EXERCISE
Exactly repeat the material, dropping every picture from the copy.

AVAILABLE DATA
☆ ☆ ☆ ☆ ☆
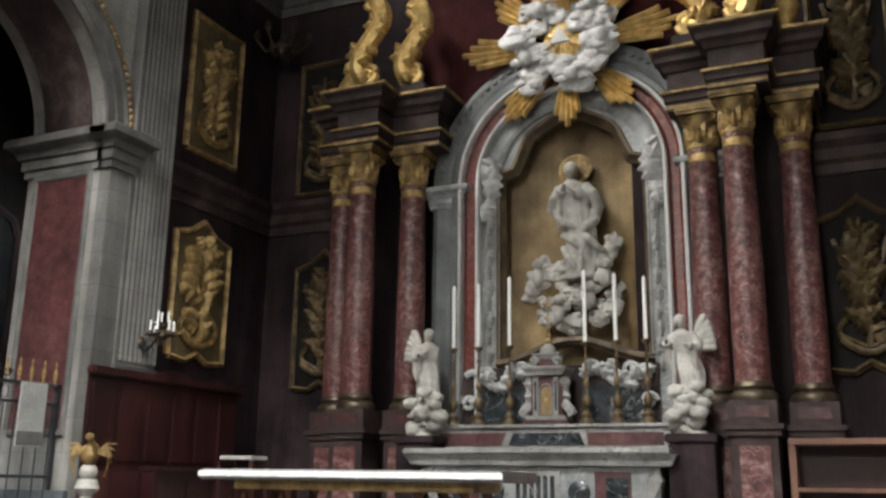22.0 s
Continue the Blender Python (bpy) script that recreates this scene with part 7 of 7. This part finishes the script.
COLS = [(-3.08, 1.00), (-2.38, .52), (-3.74, .50), (2.96, 1.00), (2.40, .52), (3.68, .50)]
for lx, ly in COLS:
    altar_column(lx, ly, "red marble column with gilt capital beside the high altar")
for s in (-1, 1):
    EN = thing("altar_entablature", (XE, YA, 0), "dark stepped entablature with gilt edges over the columns", "entablature", "altar entablatures", "structure", -90)
    path = [(s * (1.86 if s < 0 else 2.0), 0), (s * (1.86 if s < 0 else 2.0), -.72), (s * 2.70, -.74), (s * 2.70, -1.30), (s * 3.40, -1.30), (s * 3.40, -.74), (s * 4.02, -.72), (s * 4.02, 0)]
    pth = path if path[0][0] < path[-1][0] else path[::-1]   # outward lies to the right of the way
    part("core", prism([(x * 1.0, y) for x, y in pth], 6.98, 7.98), M_ALTARDARK, EN)
    part("architrave", sweep(pth, [(0, 6.98), (.05, 6.98), (.05, 7.10), (.08, 7.12), (.08, 7.22), (.12, 7.26), (0, 7.26)]), M_ALTARDARK, EN, "dark architrave")
    part("gilt_line", sweep(pth, [(.04, 7.005), (.058, 7.01), (.058, 7.06), (.04, 7.065)]), M_GOLDOLD, EN, "gilt line")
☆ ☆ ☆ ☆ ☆
THE RESPONSE
22.0 s
Continue the Blender Python (bpy) script that recreates this scene with part 7 of 7. This part finishes the script.
COLS = [(-3.08, 1.00), (-2.38, .52), (-3.74, .50), (2.96, 1.00), (2.40, .52), (3.68, .50)]
for lx, ly in COLS:
    altar_column(lx, ly, "red marble column with gilt capital beside the high altar")
for s in (-1, 1):
    EN = thing("altar_entablature", (XE, YA, 0), "dark stepped entablature with gilt edges over the columns", "entablature", "altar entablatures", "structure", -90)
    path = [(s * (1.86 if s < 0 else 2.0), 0), (s * (1.86 if s < 0 else 2.0), -.72), (s * 2.70, -.74), (s * 2.70, -1.30), (s * 3.40, -1.30), (s * 3.40, -.74), (s * 4.02, -.72), (s * 4.02, 0)]
    pth = path if path[0][0] < path[-1][0] else path[::-1]   # outward lies to the right of the way
    part("core", prism([(x * 1.0, y) for x, y in pth], 6.98, 7.98), M_ALTARDARK, EN)
    part("architrave", sweep(pth, [(0, 6.98), (.05, 6.98), (.05, 7.10), (.08, 7.12), (.08, 7.22), (.12, 7.26), (0, 7.26)]), M_ALTARDARK, EN, "dark architrave")
    part("gilt_line", sweep(pth, [(.04, 7.005), (.058, 7.01), (.058, 7.06), (.04, 7.065)]), M_GOLDOLD, EN, "gilt line")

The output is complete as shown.